• Aim of the exercise:
Only the lines from the one containing "made[o].matrix_parent_inverse = o.matrix_parent_inverse" down to the one containing "return (m.translation, way, ob.name, place, normal)" should be printed, exactly as they stand, ends included.
** start **
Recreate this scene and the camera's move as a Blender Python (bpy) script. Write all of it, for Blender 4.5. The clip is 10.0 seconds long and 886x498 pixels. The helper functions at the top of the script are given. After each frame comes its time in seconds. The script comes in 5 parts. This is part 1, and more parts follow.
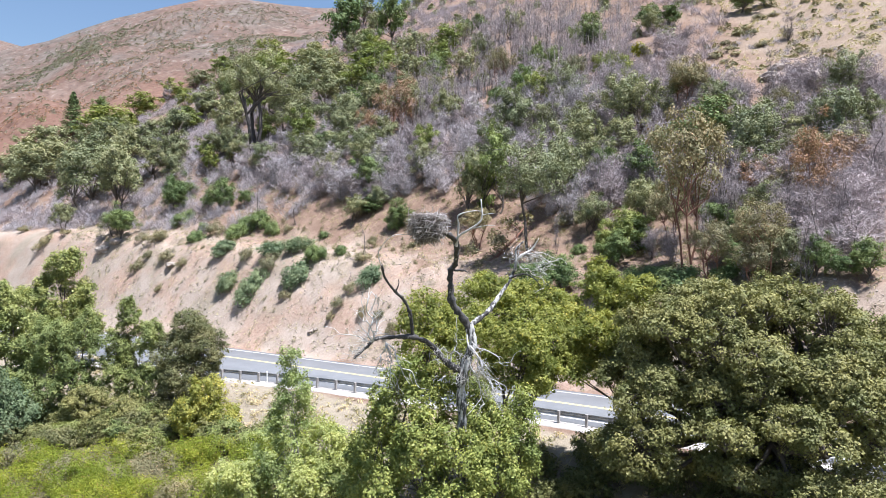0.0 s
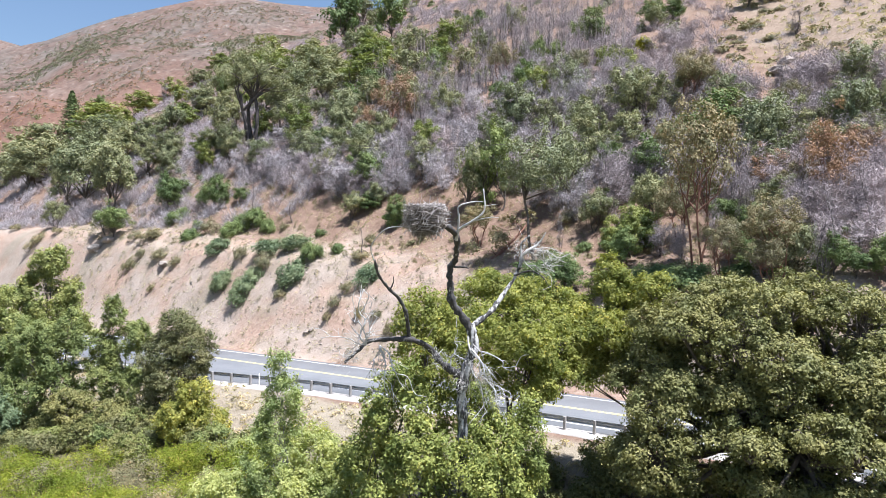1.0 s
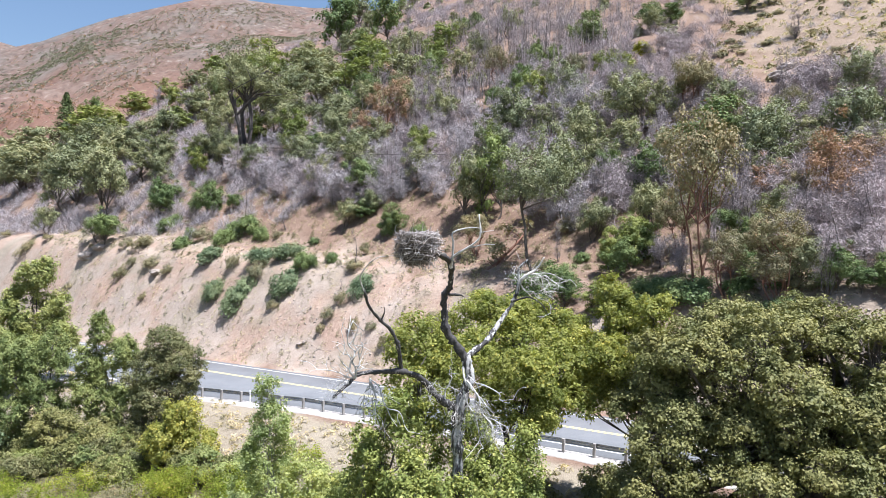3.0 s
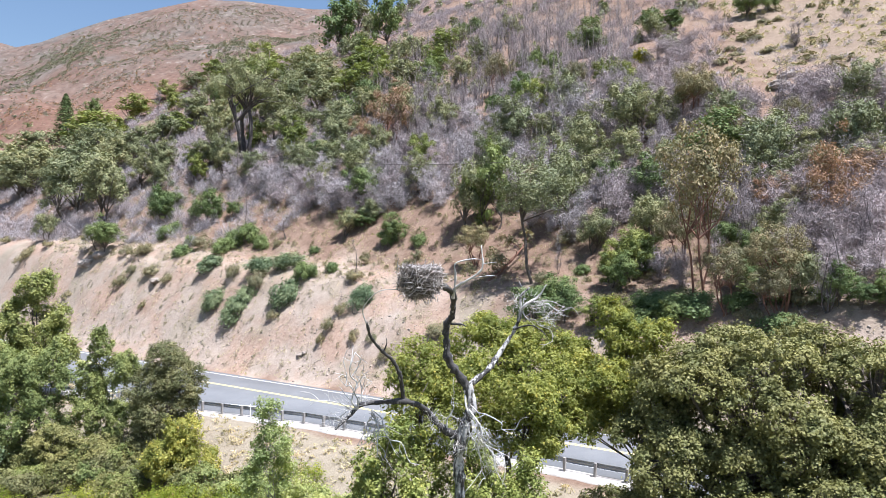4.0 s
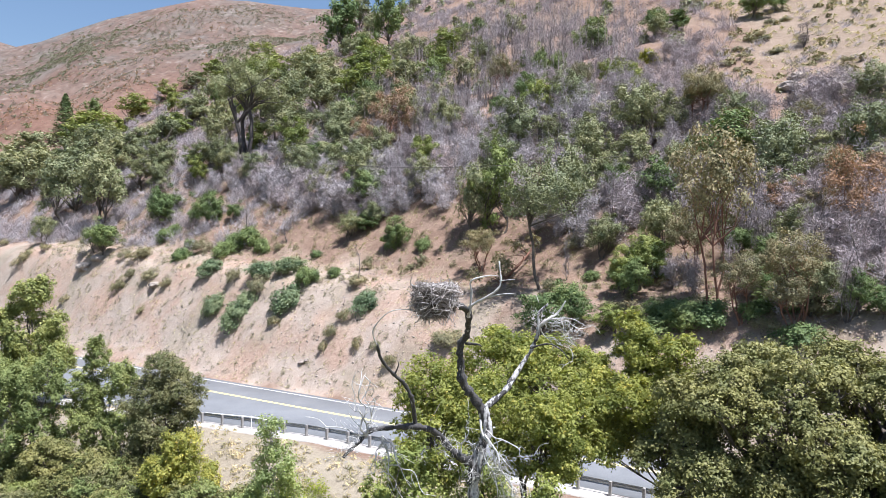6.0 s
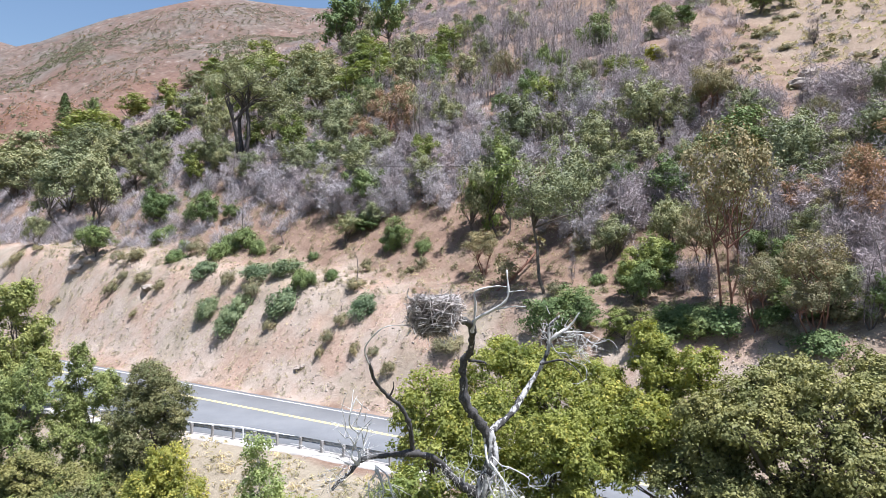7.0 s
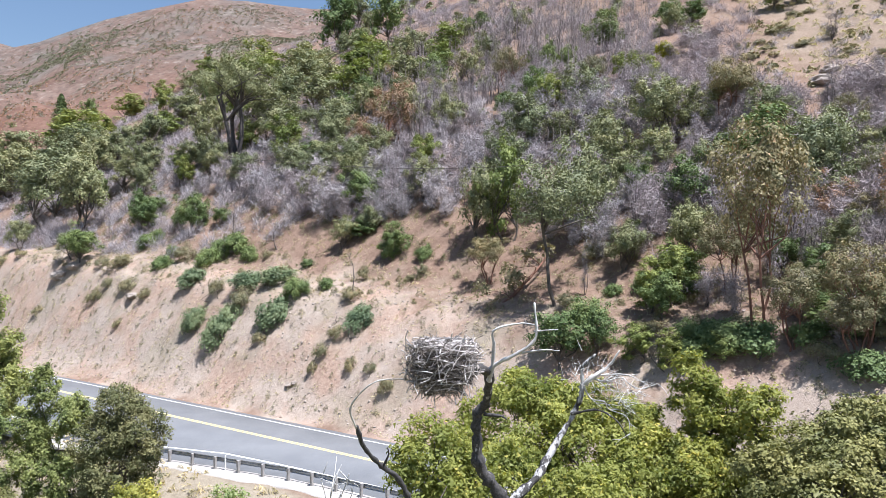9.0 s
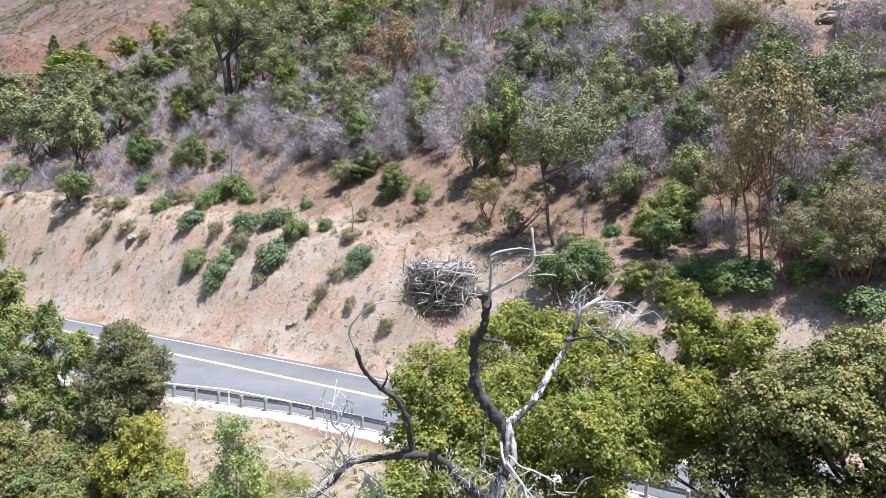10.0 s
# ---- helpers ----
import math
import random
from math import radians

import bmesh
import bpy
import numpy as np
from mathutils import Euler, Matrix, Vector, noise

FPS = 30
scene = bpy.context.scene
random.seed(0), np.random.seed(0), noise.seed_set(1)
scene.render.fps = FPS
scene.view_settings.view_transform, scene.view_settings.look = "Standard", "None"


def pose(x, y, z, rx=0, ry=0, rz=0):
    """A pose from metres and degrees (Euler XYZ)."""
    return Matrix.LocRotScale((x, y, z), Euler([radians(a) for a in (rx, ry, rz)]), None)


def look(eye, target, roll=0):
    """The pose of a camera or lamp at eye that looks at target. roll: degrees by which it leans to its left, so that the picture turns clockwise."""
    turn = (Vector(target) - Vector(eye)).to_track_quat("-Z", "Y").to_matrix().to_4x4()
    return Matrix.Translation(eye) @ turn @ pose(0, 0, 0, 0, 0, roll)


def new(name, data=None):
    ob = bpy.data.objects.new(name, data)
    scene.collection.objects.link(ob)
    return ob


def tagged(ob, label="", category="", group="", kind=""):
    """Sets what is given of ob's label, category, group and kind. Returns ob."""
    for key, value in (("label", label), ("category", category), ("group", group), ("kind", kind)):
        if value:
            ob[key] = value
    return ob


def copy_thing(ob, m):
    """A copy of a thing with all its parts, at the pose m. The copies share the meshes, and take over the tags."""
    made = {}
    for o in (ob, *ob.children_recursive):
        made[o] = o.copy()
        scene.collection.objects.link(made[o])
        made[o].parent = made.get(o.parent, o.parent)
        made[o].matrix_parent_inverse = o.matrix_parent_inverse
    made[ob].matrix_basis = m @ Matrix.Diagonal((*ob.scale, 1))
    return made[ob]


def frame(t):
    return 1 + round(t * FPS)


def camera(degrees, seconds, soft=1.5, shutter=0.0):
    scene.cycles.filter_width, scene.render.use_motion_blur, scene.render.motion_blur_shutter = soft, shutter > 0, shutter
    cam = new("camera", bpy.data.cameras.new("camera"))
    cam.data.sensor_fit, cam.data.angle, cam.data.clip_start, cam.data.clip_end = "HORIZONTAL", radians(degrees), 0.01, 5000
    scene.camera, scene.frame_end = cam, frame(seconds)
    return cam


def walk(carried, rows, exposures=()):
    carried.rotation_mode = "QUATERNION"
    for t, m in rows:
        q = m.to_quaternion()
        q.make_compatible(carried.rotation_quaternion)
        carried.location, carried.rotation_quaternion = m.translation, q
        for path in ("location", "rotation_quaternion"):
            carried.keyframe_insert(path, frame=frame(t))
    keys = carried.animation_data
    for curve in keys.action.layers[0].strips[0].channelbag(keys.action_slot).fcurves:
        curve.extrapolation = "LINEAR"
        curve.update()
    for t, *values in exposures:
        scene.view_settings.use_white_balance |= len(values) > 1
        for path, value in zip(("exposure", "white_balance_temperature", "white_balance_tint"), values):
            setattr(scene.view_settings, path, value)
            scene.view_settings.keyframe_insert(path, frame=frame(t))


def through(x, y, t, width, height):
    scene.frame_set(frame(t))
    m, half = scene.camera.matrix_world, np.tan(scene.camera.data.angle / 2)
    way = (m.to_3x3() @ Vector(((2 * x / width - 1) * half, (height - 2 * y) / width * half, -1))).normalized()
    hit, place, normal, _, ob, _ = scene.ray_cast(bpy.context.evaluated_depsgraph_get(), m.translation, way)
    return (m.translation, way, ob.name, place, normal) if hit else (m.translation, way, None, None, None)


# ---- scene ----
# camera and its path
cam = camera(64.1, 10.0, soft=0.6)
PATH = [
    (0.0, (0.007, -0.045, 11.22), (0.003, 1.955, 11.22), 0.2),
    (0.5, (0.018, 1.048, 11.16), (0.013, 3.048, 11.16), 0.2),
    (1.0, (0.056, 2.41, 11.004), (0.051, 4.41, 11.004), 0.2),
    (1.5, (0.098, 3.635, 10.807), (0.093, 5.635, 10.806), 0.15),
    (2.0, (0.178, 3.818, 10.945), (0.177, 5.818, 10.944), 0.12),
    (2.5, (0.187, 3.793, 11.416), (0.189, 5.793, 11.416), 0.12),
    (3.0, (0.166, 3.742, 12.008), (0.17, 5.742, 12.009), 0.13),
    (4.2, (0.02, 3.735, 13.24), (0.027, 5.735, 13.242), 0.18),
    (4.5, (-0.055, 3.758, 13.349), (-0.047, 5.758, 13.351), 0.2),
    (5.0, (-0.322, 3.937, 13.401), (-0.315, 5.937, 13.404), 0.2),
    (5.5, (-0.452, 4.442, 13.538), (-0.445, 6.442, 13.54), 0.2),
    (7.0, (-0.432, 7.84, 13.869), (-0.429, 9.84, 13.87), 0.2),
    (7.5, (-0.533, 9.236, 14.1), (-0.53, 11.236, 14.101), 0.2),
    (8.0, (-0.592, 10.678, 14.352), (-0.589, 12.678, 14.354), 0.2),
    (8.5, (-0.629, 11.866, 14.425), (-0.626, 13.866, 14.428), 0.2),
    (9.0, (-0.647, 12.588, 14.449), (-0.643, 14.588, 14.454), 0.2),
    (9.5, (-0.605, 12.611, 14.263), (-0.6, 14.611, 14.223), 0.2),
    (10.0, (-0.599, 12.56, 13.976), (-0.594, 14.554, 13.828), 0.2),
]
walk(cam, [(t, look(eye, target, roll)) for t, eye, target, roll in PATH], exposures=((0.0, 1.16, 5880, 13.0), (3.0, 1.14, 5880, 13.0), (5.5, 1.08, 5880, 13.0), (8.0, 1.04, 5880, 13.0), (10.0, 1.02, 5880, 13.0)))

# daylight: a high summer sun from the right, clear sky
SUN_EL, SUN_AZ = radians(70), radians(124)
world = bpy.data.worlds.new("sky")
scene.world = world
world.use_nodes = True
wn = world.node_tree.nodes
sky = wn.new("ShaderNodeTexSky")
sky.sky_type, sky.sun_disc = "NISHITA", False
sky.sun_elevation, sky.sun_rotation = SUN_EL, SUN_AZ
sky.air_density, sky.dust_density, sky.altitude = 1.25, 0.8, 300
wn["Background"].inputs["Strength"].default_value = 0.062
world.node_tree.links.new(sky.outputs["Color"], wn["Background"].inputs["Color"])
sun_data = bpy.data.lights.new("sun", "SUN")
sun_data.energy, sun_data.angle, sun_data.color = 5.0, radians(0.55), (1.0, 0.965, 0.92)
sun = new("sun", sun_data)
sun_dir = Vector((math.sin(SUN_AZ) * math.cos(SUN_EL), math.cos(SUN_AZ) * math.cos(SUN_EL), math.sin(SUN_EL)))
sun.matrix_world = look(sun_dir * 300, (0, 0, 0))


# ---- materials ----
def node_mat(name):
    m = bpy.data.materials.new(name)
    m.use_nodes = True
    n, l = m.node_tree.nodes, m.node_tree.links
    return m, n, l, n["Principled BSDF"]


def noise_node(n, l, scale, detail=4.0, rough=0.6, space="Object"):
    tc = n.new("ShaderNodeTexCoord") if space == "Object" else n.new("ShaderNodeNewGeometry")
    t = n.new("ShaderNodeTexNoise")
    t.inputs["Scale"].default_value, t.inputs["Detail"].default_value, t.inputs["Roughness"].default_value = scale, detail, rough
    l.new(tc.outputs["Object" if space == "Object" else "Position"], t.inputs["Vector"])
    return t.outputs["Fac"]


def ramp(n, l, fac, stops):
    r = n.new("ShaderNodeValToRGB")
    while len(r.color_ramp.elements) < len(stops):
        r.color_ramp.elements.new(0.5)
    for e, (p, c) in zip(r.color_ramp.elements, stops):
        e.position, e.color = p, (*c, 1)
    l.new(fac, r.inputs["Fac"])
    return r.outputs["Color"]


def mixed(n, l, fac, a, b, how="MIX"):
    m = n.new("ShaderNodeMix")
    m.data_type, m.blend_type = "RGBA", how
    if isinstance(fac, float):
        m.inputs["Factor"].default_value = fac
    else:
        l.new(fac, m.inputs["Factor"])
    l.new(a, m.inputs["A"])
    l.new(b, m.inputs["B"])
    return m.outputs["Result"]


def bump(n, l, bsdf, height, strength, distance):
    b = n.new("ShaderNodeBump")
    b.inputs["Strength"].default_value, b.inputs["Distance"].default_value = strength, distance
    l.new(height, b.inputs["Height"])
    l.new(b.outputs["Normal"], bsdf.inputs["Normal"])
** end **
• Task solution:
        made[o].matrix_parent_inverse = o.matrix_parent_inverse
    made[ob].matrix_basis = m @ Matrix.Diagonal((*ob.scale, 1))
    return made[ob]


def frame(t):
    return 1 + round(t * FPS)


def camera(degrees, seconds, soft=1.5, shutter=0.0):
    scene.cycles.filter_width, scene.render.use_motion_blur, scene.render.motion_blur_shutter = soft, shutter > 0, shutter
    cam = new("camera", bpy.data.cameras.new("camera"))
    cam.data.sensor_fit, cam.data.angle, cam.data.clip_start, cam.data.clip_end = "HORIZONTAL", radians(degrees), 0.01, 5000
    scene.camera, scene.frame_end = cam, frame(seconds)
    return cam


def walk(carried, rows, exposures=()):
    carried.rotation_mode = "QUATERNION"
    for t, m in rows:
        q = m.to_quaternion()
        q.make_compatible(carried.rotation_quaternion)
        carried.location, carried.rotation_quaternion = m.translation, q
        for path in ("location", "rotation_quaternion"):
            carried.keyframe_insert(path, frame=frame(t))
    keys = carried.animation_data
    for curve in keys.action.layers[0].strips[0].channelbag(keys.action_slot).fcurves:
        curve.extrapolation = "LINEAR"
        curve.update()
    for t, *values in exposures:
        scene.view_settings.use_white_balance |= len(values) > 1
        for path, value in zip(("exposure", "white_balance_temperature", "white_balance_tint"), values):
            setattr(scene.view_settings, path, value)
            scene.view_settings.keyframe_insert(path, frame=frame(t))


def through(x, y, t, width, height):
    scene.frame_set(frame(t))
    m, half = scene.camera.matrix_world, np.tan(scene.camera.data.angle / 2)
    way = (m.to_3x3() @ Vector(((2 * x / width - 1) * half, (height - 2 * y) / width * half, -1))).normalized()
    hit, place, normal, _, ob, _ = scene.ray_cast(bpy.context.evaluated_depsgraph_get(), m.translation, way)
    return (m.translation, way, ob.name, place, normal) if hit else (m.translation, way, None, None, None)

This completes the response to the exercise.